Ketaatan terhadap perintah-perintah Allah berasal dari suatu hati yang haus akan Dia, hati yang bersyukur kepada sang Juruselamat, yang telah terlebih dahulu menyelamatkan kita ketika kita berdosa. To put it simply, ketika kita mencintai seseorang, tentu saja kita akan mengupayakan segala sesuatu untuk membuat orang tersebut bahagia. Tentu saja kita akan berusaha sekuat yang kita mampu untuk tidak melakukan hal-hal yang menyakiti perasaan mereka. Sama halnya dengan mencintai Tuhan. Bagaimana mungkin kita berkata bahwa kita mencintai Tuhan, sedangkan cara kita hidup setiap harinya mendukakan hati-Nya?

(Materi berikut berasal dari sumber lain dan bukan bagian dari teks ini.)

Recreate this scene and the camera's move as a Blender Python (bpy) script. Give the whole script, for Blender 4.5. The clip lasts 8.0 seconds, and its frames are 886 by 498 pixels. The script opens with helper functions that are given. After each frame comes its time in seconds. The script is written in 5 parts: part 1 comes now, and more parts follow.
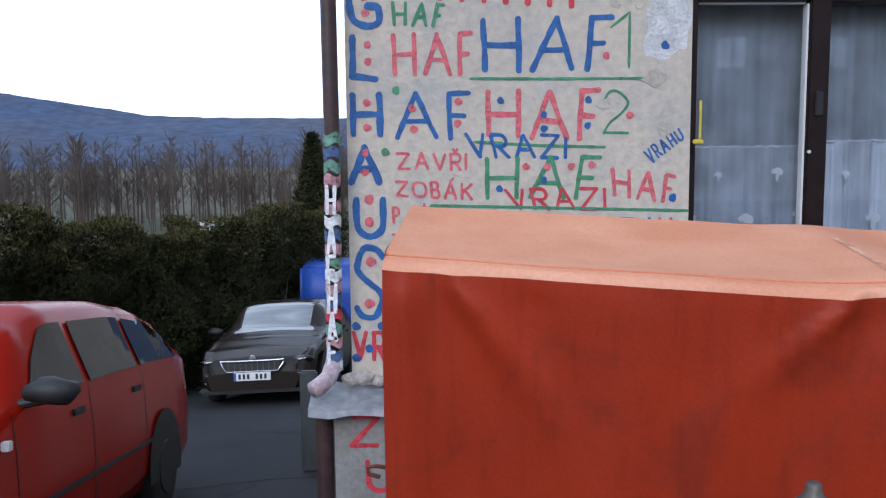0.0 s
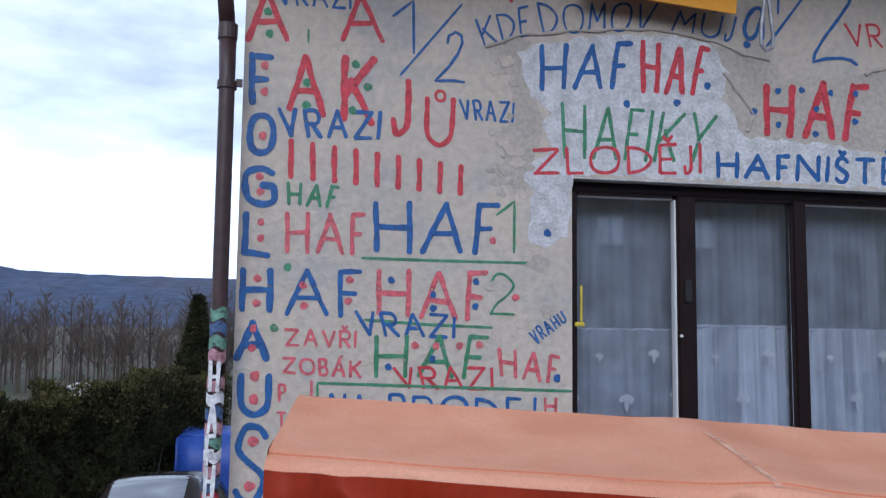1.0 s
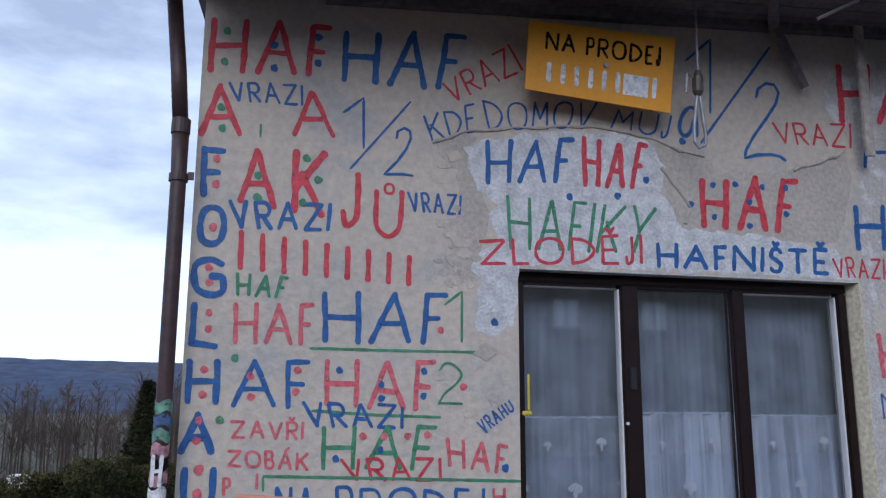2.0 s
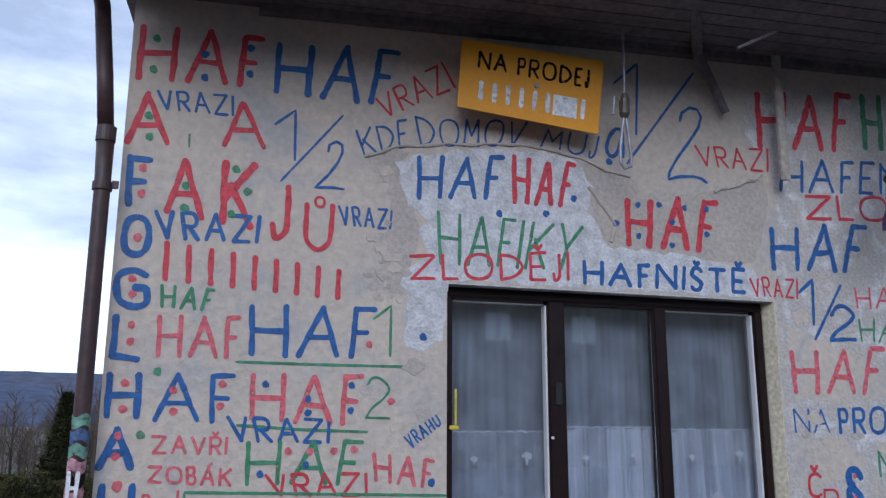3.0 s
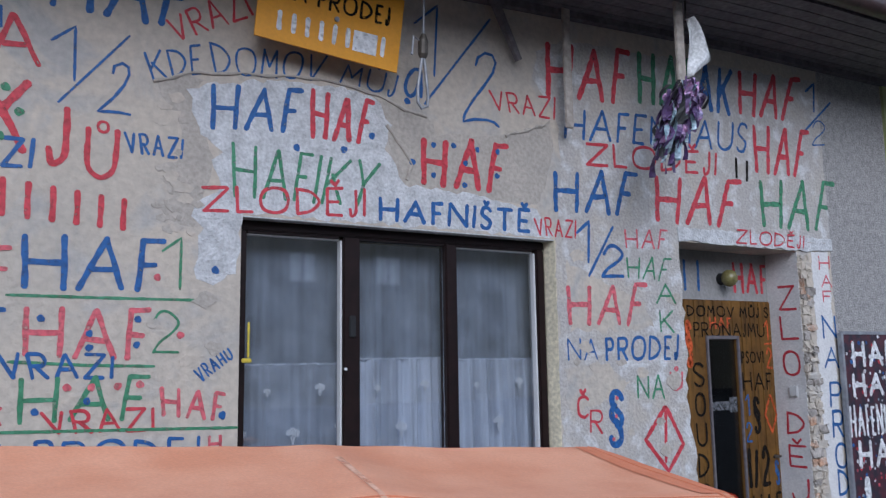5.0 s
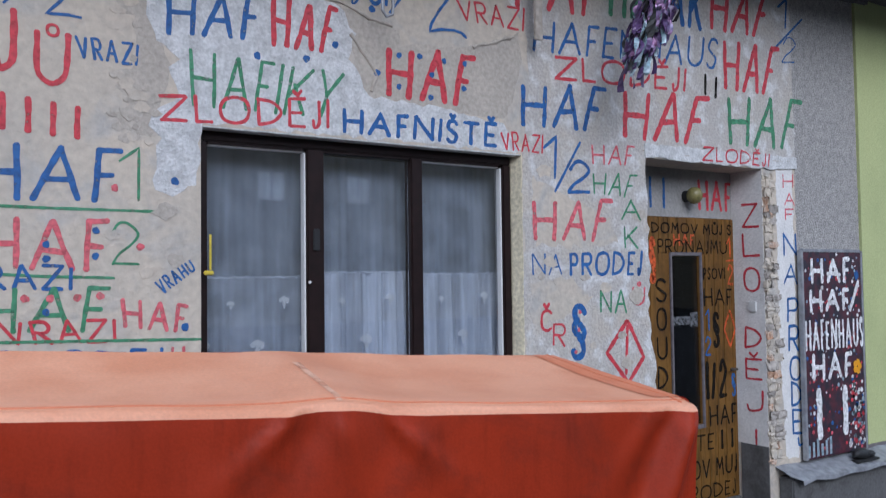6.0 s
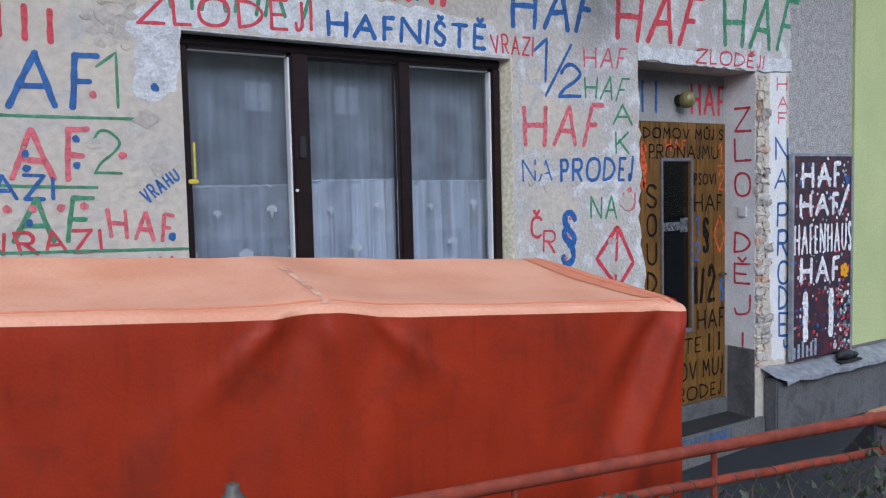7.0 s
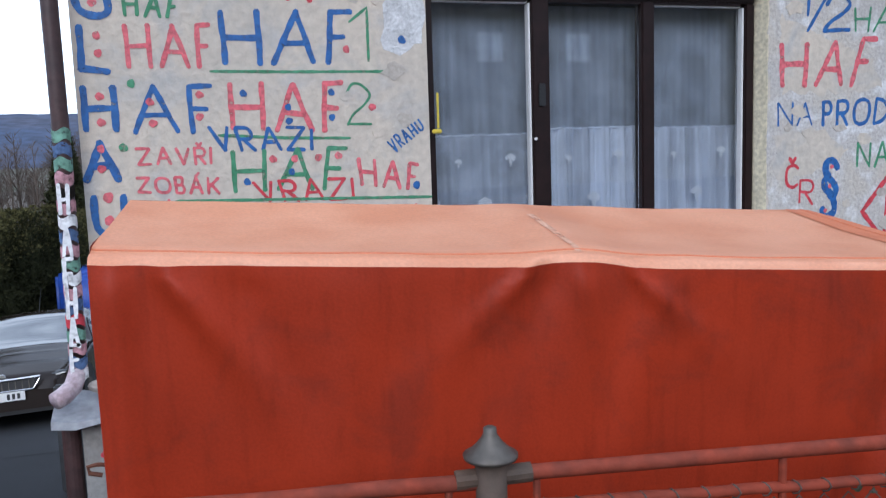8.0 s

Jadi, sebelum kita menyibukkan diri untuk hidup benar dan menaati semua perintah Tuhan dengan usaha kita sendiri, ingatlah terlebih dahulu pada hal yang lebih penting: mengasihi-Nya. Hidup yang benar adalah buah dari hati yang mengasihi Tuhan, hati yang ingin menyukakan hati sang Bapa yang telah begitu mengasihi kita. Kedua hal tersebut adalah sebuah sebab-akibat yang tidak dapat dipisahkan.

So my dear sisters in Christ, mari kita miliki hati yang lebih membara lagi untuk Tuhan. Melekatlah pada-Nya. Karena ketika kita mengasihi-Nya, hidup yang benar akan menjadi buahnya!